Friday, August 28, 2020

From 2019... Foundational assumptions of the "random effects" model used pervasively in psychology impose far stronger constraints on the generalizability of results than most researchers appreciate

From 2019... Yarkoni, Tal. 2019. “The Generalizability Crisis.” PsyArXiv. November 22. doi:10.31234/osf.io/jqw35

Abstract: Most theories and hypotheses in psychology are verbal in nature, yet their evaluation overwhelmingly relies on inferential statistical procedures. The validity of the move from qualitative to quantitative analysis depends on the verbal and statistical expressions of a hypothesis being closely aligned—that is, that the two must refer to roughly the same set of hypothetical observations.
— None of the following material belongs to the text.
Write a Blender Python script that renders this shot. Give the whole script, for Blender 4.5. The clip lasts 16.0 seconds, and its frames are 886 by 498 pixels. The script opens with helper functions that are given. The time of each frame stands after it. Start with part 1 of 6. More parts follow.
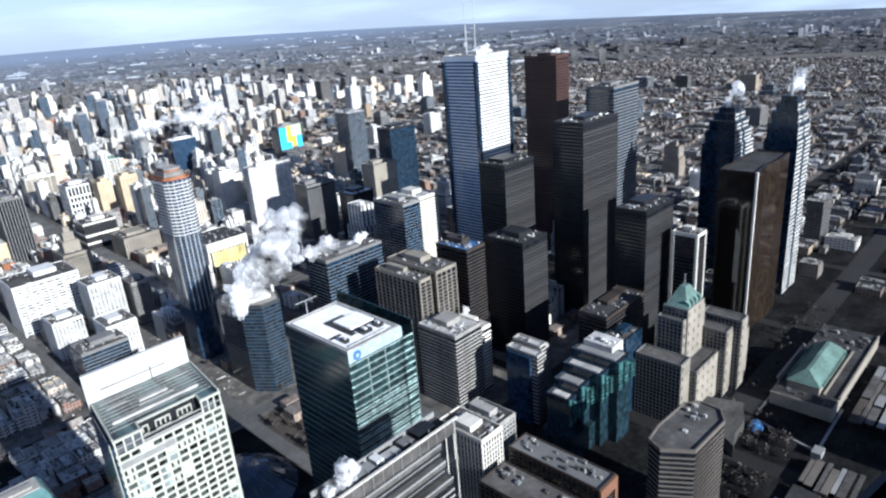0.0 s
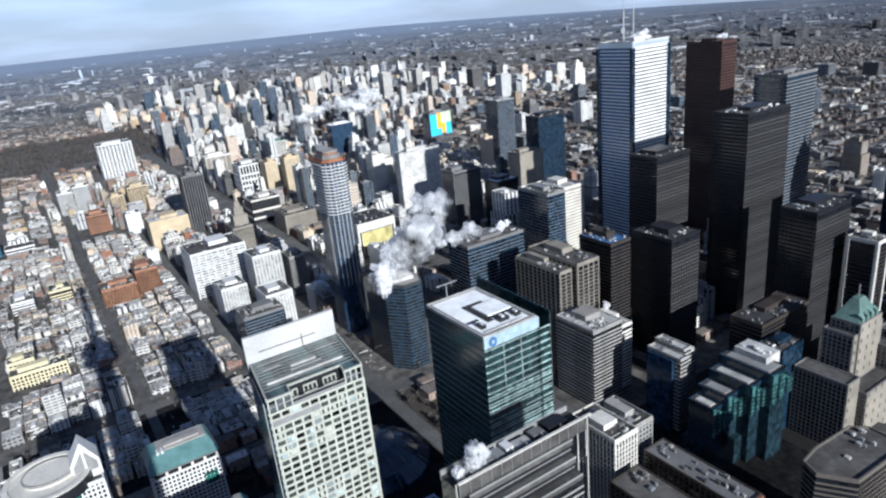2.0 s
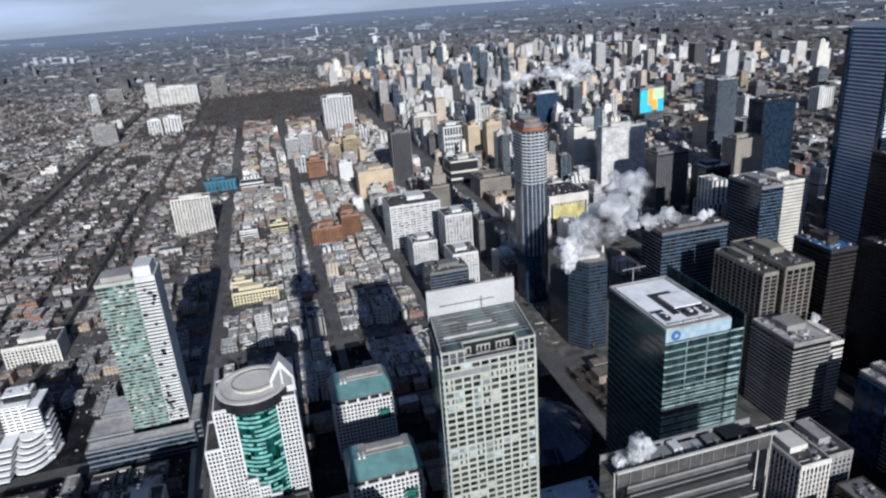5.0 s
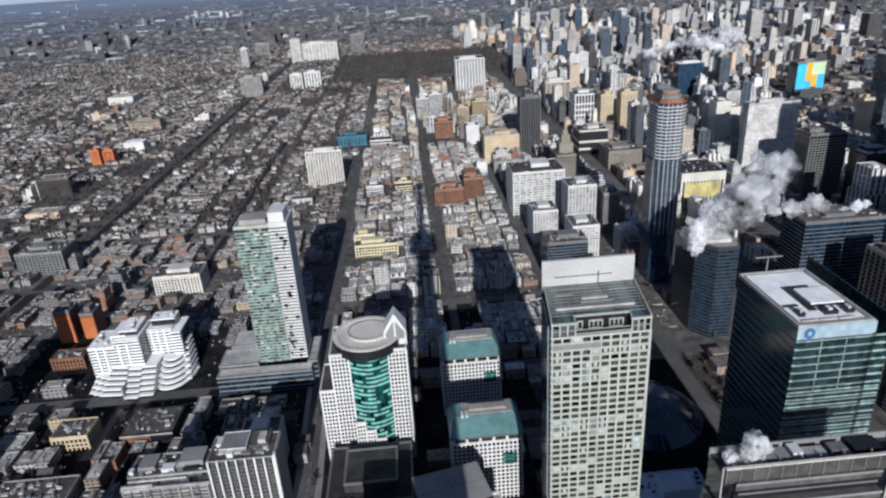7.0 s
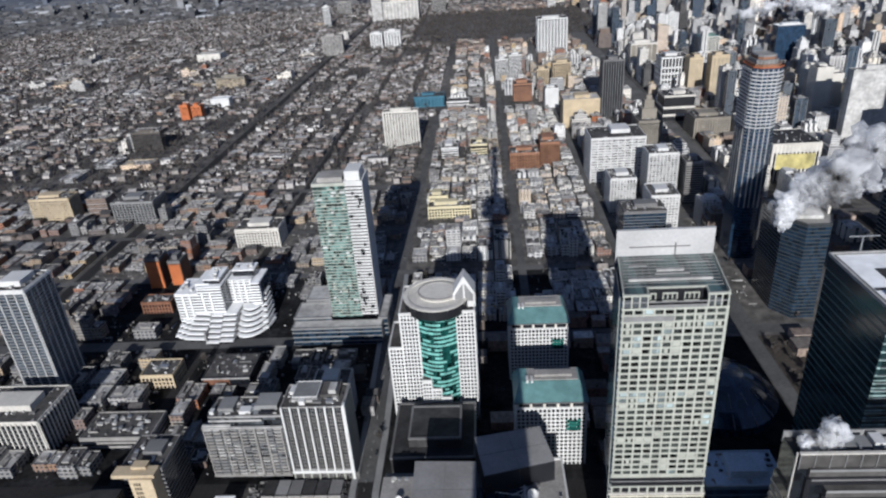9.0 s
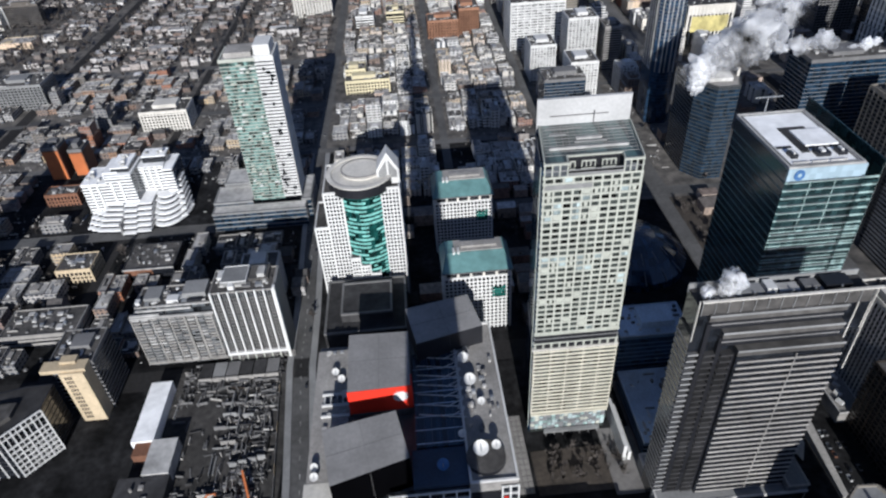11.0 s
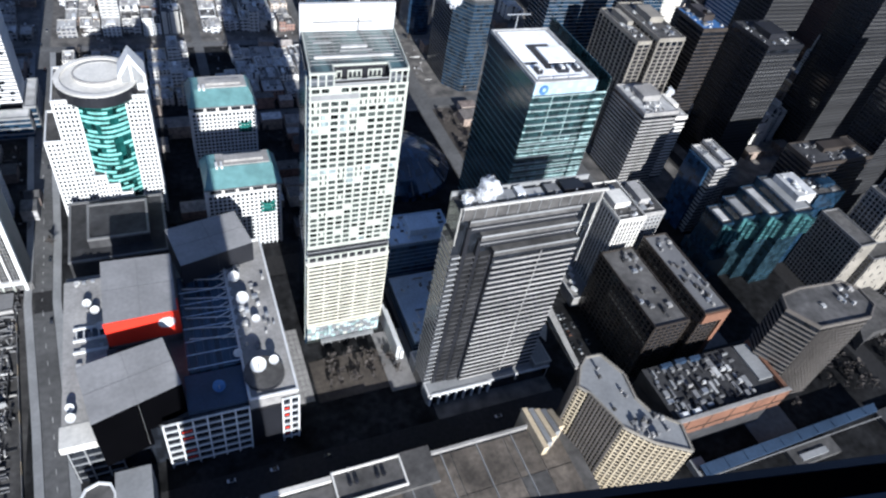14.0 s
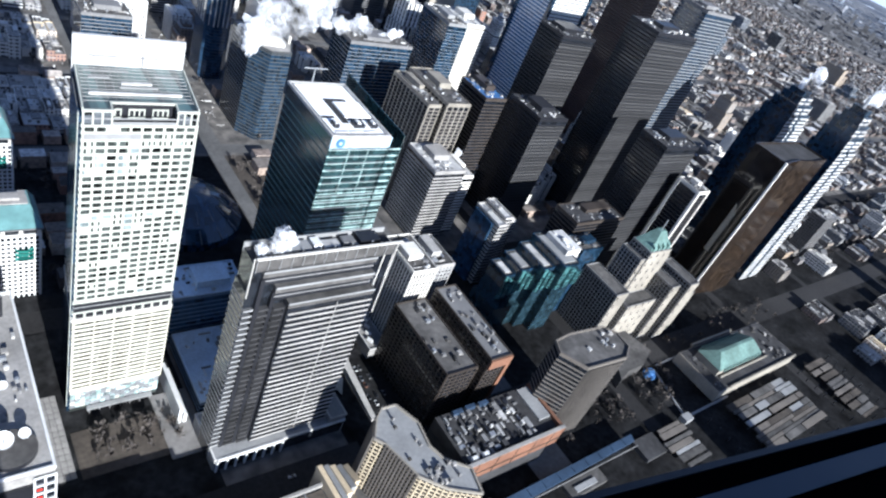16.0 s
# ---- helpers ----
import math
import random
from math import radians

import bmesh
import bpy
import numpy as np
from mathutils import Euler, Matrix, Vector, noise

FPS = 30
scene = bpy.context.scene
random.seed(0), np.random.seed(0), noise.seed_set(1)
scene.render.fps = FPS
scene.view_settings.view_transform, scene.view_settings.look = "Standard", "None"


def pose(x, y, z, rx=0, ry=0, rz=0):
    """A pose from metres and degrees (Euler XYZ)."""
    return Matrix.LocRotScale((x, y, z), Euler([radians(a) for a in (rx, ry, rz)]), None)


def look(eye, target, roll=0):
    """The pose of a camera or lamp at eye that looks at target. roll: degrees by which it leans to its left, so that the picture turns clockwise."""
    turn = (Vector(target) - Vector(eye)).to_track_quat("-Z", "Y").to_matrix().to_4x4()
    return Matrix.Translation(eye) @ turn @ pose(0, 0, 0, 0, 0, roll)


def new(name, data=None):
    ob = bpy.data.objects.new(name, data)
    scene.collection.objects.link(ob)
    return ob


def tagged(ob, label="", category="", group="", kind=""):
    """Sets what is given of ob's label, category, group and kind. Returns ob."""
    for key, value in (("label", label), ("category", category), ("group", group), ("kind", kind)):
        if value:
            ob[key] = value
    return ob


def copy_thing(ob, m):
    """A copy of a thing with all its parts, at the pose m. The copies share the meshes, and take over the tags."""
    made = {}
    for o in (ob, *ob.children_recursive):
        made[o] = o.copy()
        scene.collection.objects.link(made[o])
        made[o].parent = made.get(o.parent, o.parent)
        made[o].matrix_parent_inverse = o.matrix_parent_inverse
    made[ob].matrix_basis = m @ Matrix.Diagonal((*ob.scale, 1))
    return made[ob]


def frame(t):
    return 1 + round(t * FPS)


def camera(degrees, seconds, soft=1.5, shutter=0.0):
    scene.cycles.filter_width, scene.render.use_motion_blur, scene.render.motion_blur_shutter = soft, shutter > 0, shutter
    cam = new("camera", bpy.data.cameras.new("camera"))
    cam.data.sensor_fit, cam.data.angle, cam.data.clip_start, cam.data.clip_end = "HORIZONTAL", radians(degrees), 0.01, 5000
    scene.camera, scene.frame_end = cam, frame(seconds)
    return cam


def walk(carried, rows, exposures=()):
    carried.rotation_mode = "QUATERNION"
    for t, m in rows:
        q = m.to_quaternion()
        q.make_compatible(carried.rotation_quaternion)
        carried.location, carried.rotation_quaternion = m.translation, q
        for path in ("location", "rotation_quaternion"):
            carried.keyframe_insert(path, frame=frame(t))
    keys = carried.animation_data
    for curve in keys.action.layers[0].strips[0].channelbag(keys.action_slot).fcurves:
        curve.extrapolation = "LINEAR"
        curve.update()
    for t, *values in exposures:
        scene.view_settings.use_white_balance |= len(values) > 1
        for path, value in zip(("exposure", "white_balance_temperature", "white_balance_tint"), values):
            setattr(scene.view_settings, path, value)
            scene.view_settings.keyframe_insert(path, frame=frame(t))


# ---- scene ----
cam = camera(68.44, 16.0, soft=2.35)
PATH = [
    (0.0, pose(0, 0, 342, 70.10, 4.34, -46.41)),
    (0.5, pose(0, 0, 342, 70.10, 4.59, -43.08)),
    (1.0, pose(0, 0, 342, 70.20, 5.11, -39.08)),
    (1.5, pose(0, 0, 342, 70.68, 5.40, -36.58)),
    (2.0, pose(0, 0, 342, 70.18, 5.47, -33.61)),
    (2.5, pose(0, 0, 342, 70.65, 4.59, -29.98)),
    (3.0, pose(0, 0, 342, 70.23, 4.20, -26.05)),
    (3.5, pose(0, 0, 342, 69.67, 4.14, -23.93)),
    (4.0, pose(0, 0, 342, 69.49, 4.17, -20.97)),
    (6.3, pose(0, 0, 342, 67.81, 3.36, -7.67)),
    (6.5, pose(0, 0, 342, 67.33, 3.23, -6.14)),
    (7.0, pose(0, 0, 342, 66.82, 3.36, -4.12)),
    (7.5, pose(0, 0, 342, 66.09, 3.67, -2.13)),
    (8.0, pose(0, 0, 342, 65.66, 3.77, 1.37)),
    (8.2, pose(0, 0, 342, 65.68, 3.75, 2.83)),
    (10.3, pose(0, 0, 342, 57.58, 3.17, 0.09)),
    (10.5, pose(0, 0, 342, 56.36, 2.78, -2.43)),
    (11.0, pose(0, 0, 342, 52.73, 2.69, -4.46)),
    (11.5, pose(0, 0, 342, 50.08, 1.87, -7.87)),
    (12.0, pose(0, 0, 342, 46.82, 0.08, -11.05)),
    (12.5, pose(0, 0, 342, 45.66, -1.54, -13.57)),
    (13.0, pose(0, 0, 342, 46.01, -4.03, -16.76)),
    (13.5, pose(0, 0, 342, 45.35, -6.30, -19.46)),
    (14.0, pose(0, 0, 342, 45.93, -8.55, -21.07)),
    (14.5, pose(0, 0, 342, 47.41, -12.53, -24.13)),
    (15.0, pose(0, 0, 342, 48.99, -15.04, -28.18)),
    (15.5, pose(0, 0, 342, 50.62, -17.26, -31.49)),
    (16.0, pose(0, 0, 342, 53.94, -20.15, -34.98)),
]
walk(cam, PATH, [(0, 0.9, 5700, 8), (1.5, 0.62, 5700, 8), (3.5, 0.22, 5700, 9), (7, 0.0, 5900, 11), (10.5, 0.12, 5900, 11), (12, 0.52, 5850, 10), (13, 0.75, 5750, 10), (16, 1.36, 5650, 9)])

# ---- light ----
SUN_AZ, SUN_EL = 181.0, 22.2          # degrees, clockwise from grid north
world = bpy.data.worlds.new("sky")
scene.world = world
world.use_nodes = True
wn = world.node_tree
sky = wn.nodes.new("ShaderNodeTexSky")
sky.sky_type = "NISHITA"
sky.sun_disc = False
sky.sun_elevation, sky.sun_rotation = radians(SUN_EL), radians(SUN_AZ)
sky.air_density, sky.dust_density, sky.ozone_density = 1.0, 0.6, 1.5
tint = wn.nodes.new("ShaderNodeMixRGB")
tint.blend_type, tint.inputs[0].default_value, tint.inputs[2].default_value = "MULTIPLY", 1, (0.8, 0.91, 1.22, 1)
wn.links.new(sky.outputs[0], tint.inputs[1])
way = wn.nodes.new("ShaderNodeTexCoord")
stretch = wn.nodes.new("ShaderNodeMapping")
stretch.inputs["Scale"].default_value = (2.2, 2.2, 16)
wisps = wn.nodes.new("ShaderNodeTexNoise")
wisps.inputs["Scale"].default_value, wisps.inputs["Detail"].default_value = 1.4, 7
wn.links.new(way.outputs["Generated"], stretch.inputs["Vector"])
wn.links.new(stretch.outputs[0], wisps.inputs["Vector"])
thick = wn.nodes.new("ShaderNodeMapRange")
thick.inputs["From Min"].default_value, thick.inputs["From Max"].default_value = 0.45, 0.75
thick.inputs["To Min"].default_value, thick.inputs["To Max"].default_value = 0.45, 1.0
wn.links.new(wisps.outputs["Fac"], thick.inputs["Value"])
# cloud lies denser towards the horizon, the zenith is clear
up_ = wn.nodes.new("ShaderNodeSeparateXYZ")
wn.links.new(way.outputs["Generated"], up_.inputs[0])
low_ = wn.nodes.new("ShaderNodeMapRange")
low_.inputs["From Min"].default_value, low_.inputs["From Max"].default_value = 0.03, 0.32
low_.inputs["To Min"].default_value, low_.inputs["To Max"].default_value = 1.0, 0.06
wn.links.new(up_.outputs[2], low_.inputs["Value"])
veil = wn.nodes.new("ShaderNodeMath")
veil.operation = "MULTIPLY"
wn.links.new(thick.outputs[0], veil.inputs[0])
wn.links.new(low_.outputs[0], veil.inputs[1])
cloud = wn.nodes.new("ShaderNodeMixRGB")
cloud.inputs[2].default_value = (13.0, 15.2, 19.5, 1)
wn.links.new(veil.outputs[0], cloud.inputs[0])
wn.links.new(tint.outputs[0], cloud.inputs[1])
wn.links.new(cloud.outputs[0], wn.nodes["Background"].inputs[0])
wn.nodes["Background"].inputs[1].default_value = 0.043
sun_data = bpy.data.lights.new("sun", "SUN")
sun_data.energy, sun_data.angle, sun_data.color = 5.0, radians(0.5), (1.0, 0.95, 0.87)
sun = new("sun", sun_data)
sd = Vector((math.sin(radians(SUN_AZ)) * math.cos(radians(SUN_EL)), math.cos(radians(SUN_AZ)) * math.cos(radians(SUN_EL)), math.sin(radians(SUN_EL))))
sun.matrix_world = look(sd * 900, (0, 0, 0))


# ---- materials ----
def nodes_of(name):
    m = bpy.data.materials.new(name)
    m.use_nodes = True
    t = m.node_tree
    return m, t.nodes, t.links, t.nodes["Principled BSDF"]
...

Here I argue that most inferential statistical tests in psychology fail to meet this basic condition. I demonstrate how foundational assumptions of the "random effects" model used pervasively in psychology impose far stronger constraints on the generalizability of results than most researchers appreciate. Ignoring these constraints dramatically inflates false positive rates and routinely leads researchers to draw sweeping verbal generalizations that lack any meaningful connection to the statistical quantities they are putatively based on. I argue that the routine failure to consider the generalizability of one's conclusions from a statistical perspective lies at the root of many of psychology's ongoing problems (e.g., the replication crisis), and conclude with a discussion of several potential avenues for improvement.